- **EXERCISE**:
Extract the lines between the ones holding "scene = bpy.context.scene" and "q.make_compatible(carried.rotation_quaternion)", inclusive, exactly as written and nothing more.

- **DATA EXCERPT**:
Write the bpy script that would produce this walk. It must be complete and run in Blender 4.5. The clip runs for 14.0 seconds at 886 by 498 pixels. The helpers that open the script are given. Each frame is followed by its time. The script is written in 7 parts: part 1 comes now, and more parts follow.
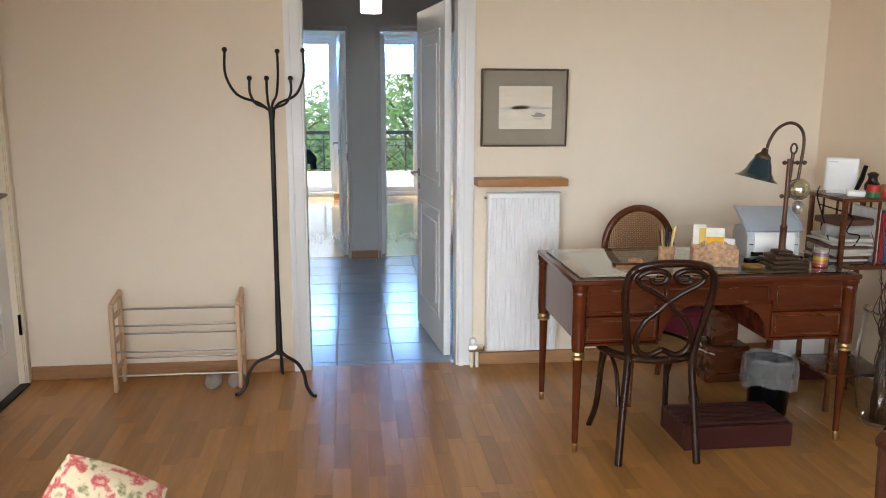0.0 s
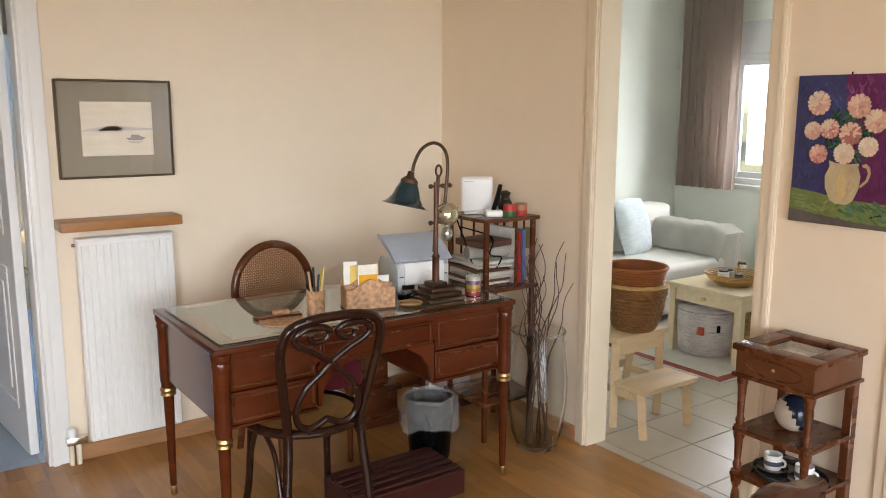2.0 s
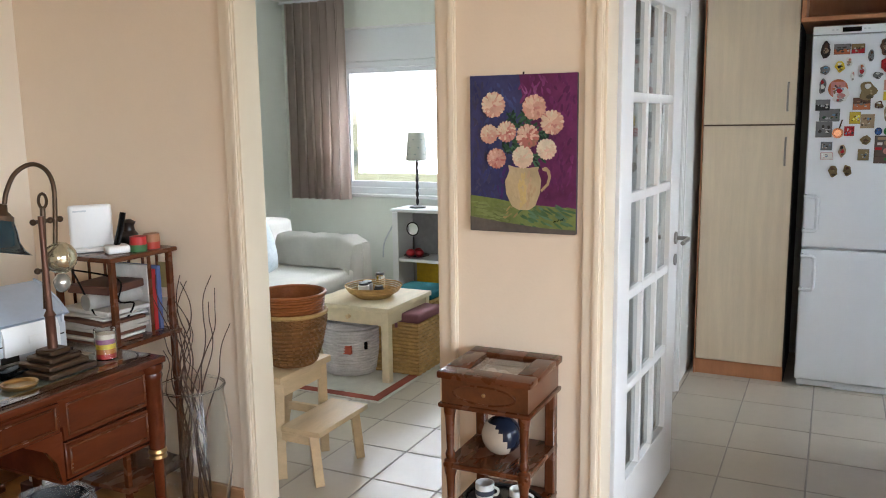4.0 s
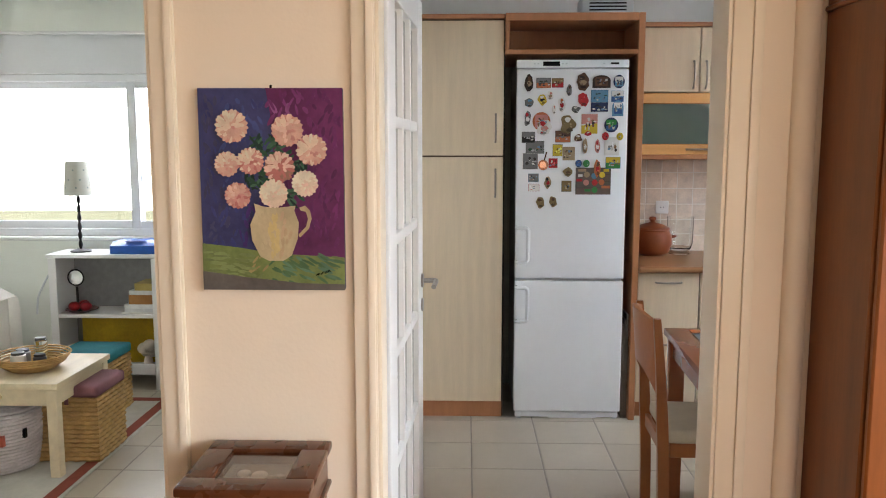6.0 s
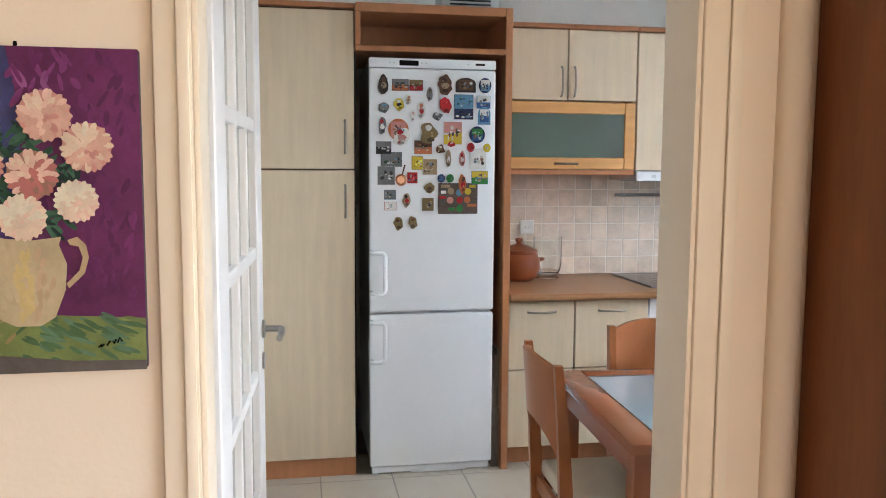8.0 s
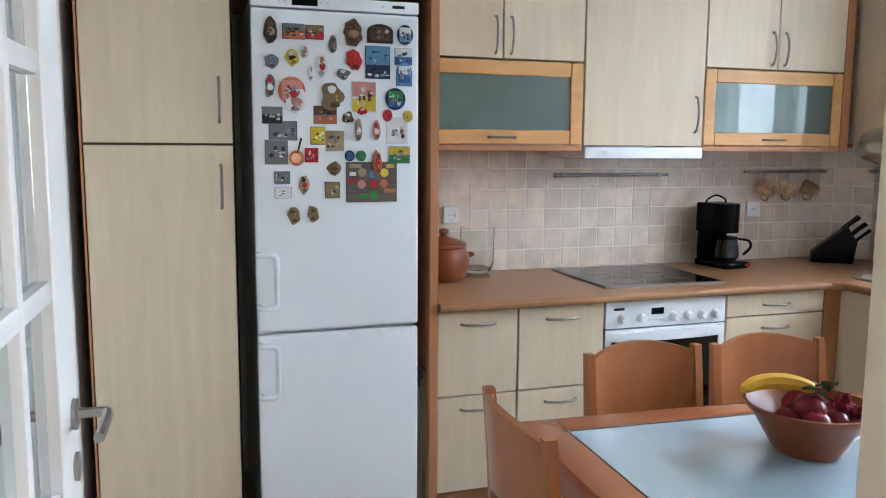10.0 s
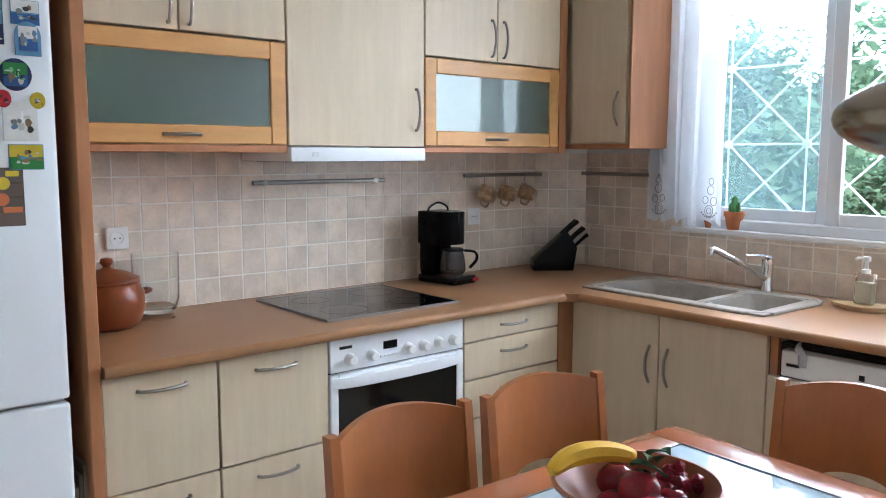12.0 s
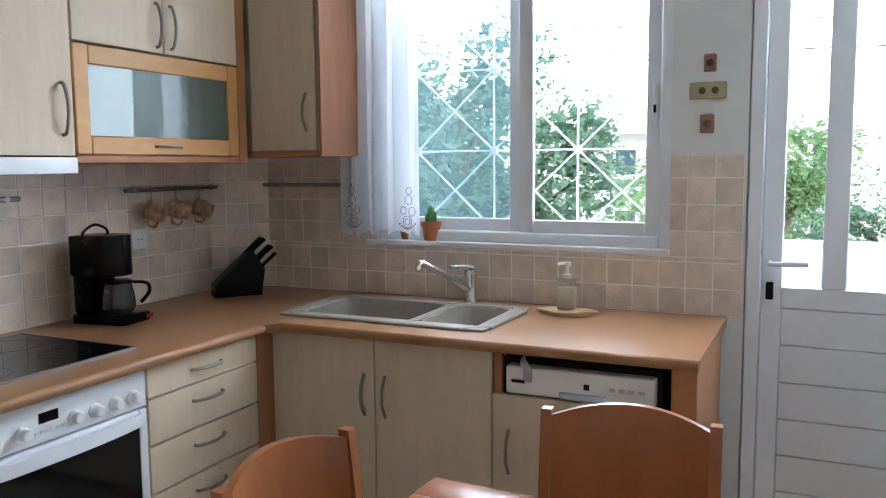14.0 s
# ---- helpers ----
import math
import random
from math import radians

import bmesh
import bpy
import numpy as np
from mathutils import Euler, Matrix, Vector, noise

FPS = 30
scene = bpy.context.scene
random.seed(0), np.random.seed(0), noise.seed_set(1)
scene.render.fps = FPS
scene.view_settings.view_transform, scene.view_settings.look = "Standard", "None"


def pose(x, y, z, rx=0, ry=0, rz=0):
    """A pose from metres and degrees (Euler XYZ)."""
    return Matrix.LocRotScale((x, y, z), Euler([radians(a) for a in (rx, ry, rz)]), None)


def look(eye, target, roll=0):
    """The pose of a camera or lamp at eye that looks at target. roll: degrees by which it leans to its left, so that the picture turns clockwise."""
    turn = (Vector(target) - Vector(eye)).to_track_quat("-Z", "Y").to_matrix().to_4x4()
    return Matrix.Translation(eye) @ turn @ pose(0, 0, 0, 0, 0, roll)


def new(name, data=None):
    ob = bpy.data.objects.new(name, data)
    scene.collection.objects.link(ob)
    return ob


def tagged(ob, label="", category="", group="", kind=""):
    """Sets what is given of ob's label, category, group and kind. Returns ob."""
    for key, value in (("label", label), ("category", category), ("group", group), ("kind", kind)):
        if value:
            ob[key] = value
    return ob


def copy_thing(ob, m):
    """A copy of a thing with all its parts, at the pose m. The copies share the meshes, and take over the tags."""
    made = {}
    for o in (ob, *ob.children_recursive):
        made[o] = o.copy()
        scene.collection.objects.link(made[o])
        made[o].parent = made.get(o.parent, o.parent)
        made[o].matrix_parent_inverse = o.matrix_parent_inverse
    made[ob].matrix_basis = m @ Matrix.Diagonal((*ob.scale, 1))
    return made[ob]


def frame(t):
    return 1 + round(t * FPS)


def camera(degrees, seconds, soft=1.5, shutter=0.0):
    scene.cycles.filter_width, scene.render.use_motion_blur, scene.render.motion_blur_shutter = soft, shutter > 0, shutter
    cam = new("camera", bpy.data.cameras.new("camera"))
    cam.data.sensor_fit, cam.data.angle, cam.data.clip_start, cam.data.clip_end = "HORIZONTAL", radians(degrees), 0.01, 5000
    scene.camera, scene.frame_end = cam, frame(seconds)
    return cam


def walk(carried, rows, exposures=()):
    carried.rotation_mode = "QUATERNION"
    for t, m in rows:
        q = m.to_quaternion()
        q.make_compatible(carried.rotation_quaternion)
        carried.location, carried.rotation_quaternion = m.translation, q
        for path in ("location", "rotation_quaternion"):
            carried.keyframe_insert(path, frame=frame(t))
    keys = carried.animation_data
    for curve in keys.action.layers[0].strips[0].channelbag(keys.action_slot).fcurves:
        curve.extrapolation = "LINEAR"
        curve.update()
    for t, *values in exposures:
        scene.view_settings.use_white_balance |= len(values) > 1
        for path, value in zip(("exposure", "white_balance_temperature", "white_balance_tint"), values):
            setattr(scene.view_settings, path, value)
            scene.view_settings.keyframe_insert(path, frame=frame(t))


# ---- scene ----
import collections

cam = camera(57.4, 14.0, soft=1.0)
PATH = [
    (0, (0.264, 0.425, 1.547), (0.49, 2.375, 1.165), 0.2),
    (0.5, (0.317, 0.633, 1.543), (0.741, 2.55, 1.162), 0.2),
    (1, (0.322, 0.8, 1.546), (0.978, 2.652, 1.169), 0.3),
    (1.5, (0.308, 0.995, 1.564), (1.205, 2.744, 1.197), 0.3),
    (2, (0.337, 1.123, 1.553), (1.473, 2.733, 1.211), 0.2),
    (2.5, (0.418, 1.257, 1.552), (1.768, 2.702, 1.257), 0.5),
    (3, (0.499, 1.366, 1.542), (2.025, 2.635, 1.294), 1.3),
    (3.5, (0.54, 1.525, 1.537), (2.213, 2.586, 1.263), 0.2),
    (4, (0.536, 1.659, 1.532), (2.314, 2.518, 1.216), -0.8),
    (4.2, (0.566, 1.699, 1.524), (2.379, 2.477, 1.192), -0.8),
    (6.3, (1.039, 2.117, 1.523), (3.027, 2.082, 1.299), 0.0),
    (6.5, (1.088, 2.144, 1.517), (3.075, 2.055, 1.306), -0.0),
    (7, (1.253, 2.157, 1.515), (3.234, 1.954, 1.324), 0.0),
    (7.5, (1.44, 2.136, 1.503), (3.41, 1.847, 1.31), 0.1),
    (7.7, (1.511, 2.133, 1.496), (3.476, 1.817, 1.301), 0.2),
    (9.8, (2.417, 2.06, 1.486), (4.313, 1.478, 1.227), 0.5),
    (10, (2.495, 2.052, 1.485), (4.379, 1.435, 1.227), 0.4),
    (10.5, (2.664, 2.015, 1.477), (4.504, 1.278, 1.218), 0.6),
    (11, (2.855, 1.931, 1.48), (4.617, 1.019, 1.227), 0.6),
    (11.5, (3.0, 1.853, 1.468), (4.656, 0.759, 1.224), 0.5),
    (12, (3.163, 1.787, 1.452), (4.683, 0.509, 1.219), 0.1),
    (12.5, (3.279, 1.757, 1.447), (4.665, 0.336, 1.208), -0.5),
    (13, (3.393, 1.673, 1.447), (4.681, 0.162, 1.21), -0.9),
    (13.5, (3.479, 1.61, 1.448), (4.601, -0.031, 1.223), -0.5),
    (14, (3.575, 1.582, 1.447), (4.419, -0.219, 1.236), -0.5),
]
EXPOSURES = [(0, 1.17, 6450, 12), (1, 1.20, 6600, 13), (2, 1.30, 6800, 14), (4, 1.30, 6250, 13), (6.5, 1.45, 6650, 16), (7.5, 1.58, 6500, 15), (10, 1.57, 5950, 12), (11, 1.64, 5950, 12), (12, 1.54, 6000, 13), (13, 1.42, 6000, 13), (14, 1.14, 6000, 13)]
walk(cam, [(t, look(eye, target, roll)) for t, eye, target, roll in PATH], EXPOSURES)

# ---- world, sun, window light ----
world = bpy.data.worlds.new("sky")
scene.world = world
world.use_nodes = True
sky = world.node_tree.nodes.new("ShaderNodeTexSky")
sky.sky_type = "NISHITA"
sky.sun_disc = False
sky.sun_elevation = radians(52)
sky.sun_rotation = radians(323)
background = world.node_tree.nodes["Background"]
background.inputs["Strength"].default_value = 0.15
world.node_tree.links.new(sky.outputs["Color"], background.inputs["Color"])

sun = new("sun", bpy.data.lights.new("sun", "SUN"))
sun.data.energy, sun.data.angle, sun.data.color = 4.6, radians(0.5), (1.0, 0.95, 0.86)
sun.matrix_world = look((0, 0, 20), (0.45, -0.6, 19))


def window_light(place, target, width, height, watts, colour=(0.93, 0.97, 1.0)):
    lamp = new("window_light", bpy.data.lights.new("window_light", "AREA"))
    lamp.data.shape, lamp.data.size, lamp.data.size_y = "RECTANGLE", width, height
    lamp.data.energy, lamp.data.color = watts, colour
    lamp.matrix_world = look(place, target)
    return lamp


# lamp for daylight through an assumed opening, unseen behind the walker
window_light((0.4, -1.95, 1.35), (0.4, 3, 1.2), 2.9, 2.1, 3, (1.0, 0.95, 0.88))
# added lamp at a made-up west opening, brightens the wall by the kitchen doorway
window_light((-1.72, 0.5, 1.55), (2.9, 1.2, 1.3), 2.0, 1.2, 20, (1.0, 0.92, 0.82))
# bedroom window
window_light((6.40, 4.6, 1.55), (3, 4.4, 1.5), 1.3, 0.9, 17)
# balcony doors of the two far rooms
window_light((-0.30, 12.9, 2.05), (-0.3, 8, 0.5), 1.0, 0.5, 22, (0.22, 0.49, 1.0))
window_light((1.25, 12.9, 2.05), (1.2, 8, 0.5), 1.0, 0.5, 22, (0.22, 0.49, 1.0))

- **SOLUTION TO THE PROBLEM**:
scene = bpy.context.scene
random.seed(0), np.random.seed(0), noise.seed_set(1)
scene.render.fps = FPS
scene.view_settings.view_transform, scene.view_settings.look = "Standard", "None"


def pose(x, y, z, rx=0, ry=0, rz=0):
    """A pose from metres and degrees (Euler XYZ)."""
    return Matrix.LocRotScale((x, y, z), Euler([radians(a) for a in (rx, ry, rz)]), None)


def look(eye, target, roll=0):
    """The pose of a camera or lamp at eye that looks at target. roll: degrees by which it leans to its left, so that the picture turns clockwise."""
    turn = (Vector(target) - Vector(eye)).to_track_quat("-Z", "Y").to_matrix().to_4x4()
    return Matrix.Translation(eye) @ turn @ pose(0, 0, 0, 0, 0, roll)


def new(name, data=None):
    ob = bpy.data.objects.new(name, data)
    scene.collection.objects.link(ob)
    return ob


def tagged(ob, label="", category="", group="", kind=""):
    """Sets what is given of ob's label, category, group and kind. Returns ob."""
    for key, value in (("label", label), ("category", category), ("group", group), ("kind", kind)):
        if value:
            ob[key] = value
    return ob


def copy_thing(ob, m):
    """A copy of a thing with all its parts, at the pose m. The copies share the meshes, and take over the tags."""
    made = {}
    for o in (ob, *ob.children_recursive):
        made[o] = o.copy()
        scene.collection.objects.link(made[o])
        made[o].parent = made.get(o.parent, o.parent)
        made[o].matrix_parent_inverse = o.matrix_parent_inverse
    made[ob].matrix_basis = m @ Matrix.Diagonal((*ob.scale, 1))
    return made[ob]


def frame(t):
    return 1 + round(t * FPS)


def camera(degrees, seconds, soft=1.5, shutter=0.0):
    scene.cycles.filter_width, scene.render.use_motion_blur, scene.render.motion_blur_shutter = soft, shutter > 0, shutter
    cam = new("camera", bpy.data.cameras.new("camera"))
    cam.data.sensor_fit, cam.data.angle, cam.data.clip_start, cam.data.clip_end = "HORIZONTAL", radians(degrees), 0.01, 5000
    scene.camera, scene.frame_end = cam, frame(seconds)
    return cam


def walk(carried, rows, exposures=()):
    carried.rotation_mode = "QUATERNION"
    for t, m in rows:
        q = m.to_quaternion()
        q.make_compatible(carried.rotation_quaternion)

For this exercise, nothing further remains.